The History of Business Orientations


Where are we today?

The main focuses and priorities of the business world have shifted throughout history. It is important that every single business is aware of how these orientations have changed over time in order to learn from mistakes and understand where the business world is at today.

Production Orientation – This orientation was triggered by the industrial revolution, the main emphasis being on making products as efficiently and cost-effectively as possible, making them more affordable. Affordability was important during this time so this orientation worked well, however, due to the nature of mass production every product was a ‘one size fits all’ and the products weren’t necessarily of the best quality.
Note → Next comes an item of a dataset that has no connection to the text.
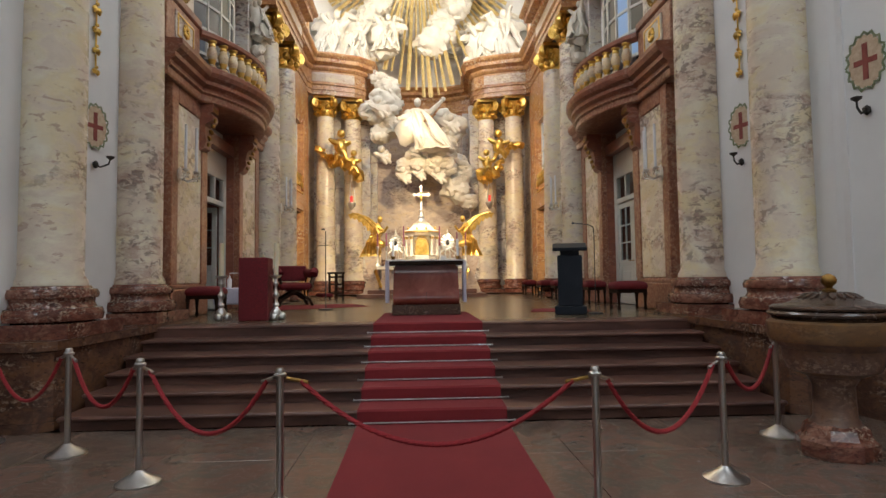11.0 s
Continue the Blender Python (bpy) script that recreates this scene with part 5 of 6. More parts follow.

Product Orientation – During the late 19th & early 20th century the focus was to concentrate on the product itself. As a result, top quality, competitive products with lots of features were produced. Quality has always been a priority for customers but the weakness found in this orientation was that the products weren’t necessarily satisfying what customers really wanted and needed.

Sales Orientation – The sales orientation lasted from the early 20th century right up until after the Second World War. Organisations would sell what they had rather than what customers needed, the main goal during this time was to sell as much as possible. This orientation is probably the most famous out of the orientations in history as it worked very well. However, times have changed and customers no longer respond as well to the hard sales approach adopted during this era.

Market Orientation – The shift soon changed to focusing on the market and the needs of the customers within each market segment. Over time customers have started showing a preference in customised products and therefore this orientation satisfied this need. Organisations started putting customer needs and wants at the centre of everything the company aimed to achieve resulting in high-quality, tailored products which differentiated companies from their competitors.

Marketing Orientation – The current focus today is on customer needs and wants in order to build long-term business relationships. Customers today have come to expect a more personalised service and product, this orientation satisfies this expectation. Organisations which have adopted this orientation will invest time into researching their customers, aim to deliver customer value and ensure all employees involved in achieving and maintaining quality (part-time marketers).

To sum up

Although these orientations have developed over time, there are still many organisations which have adopted past orientations. For example, Apple would have a huge emphasis on the quality of the products the organisation produces and sells.

All orientations have their strengths and weaknesses and it really depends on the aims of the organisation which manipulates which orientation is adopted. One thing that has become clear over time though is the increasing importance of satisfying customer needs and expectations.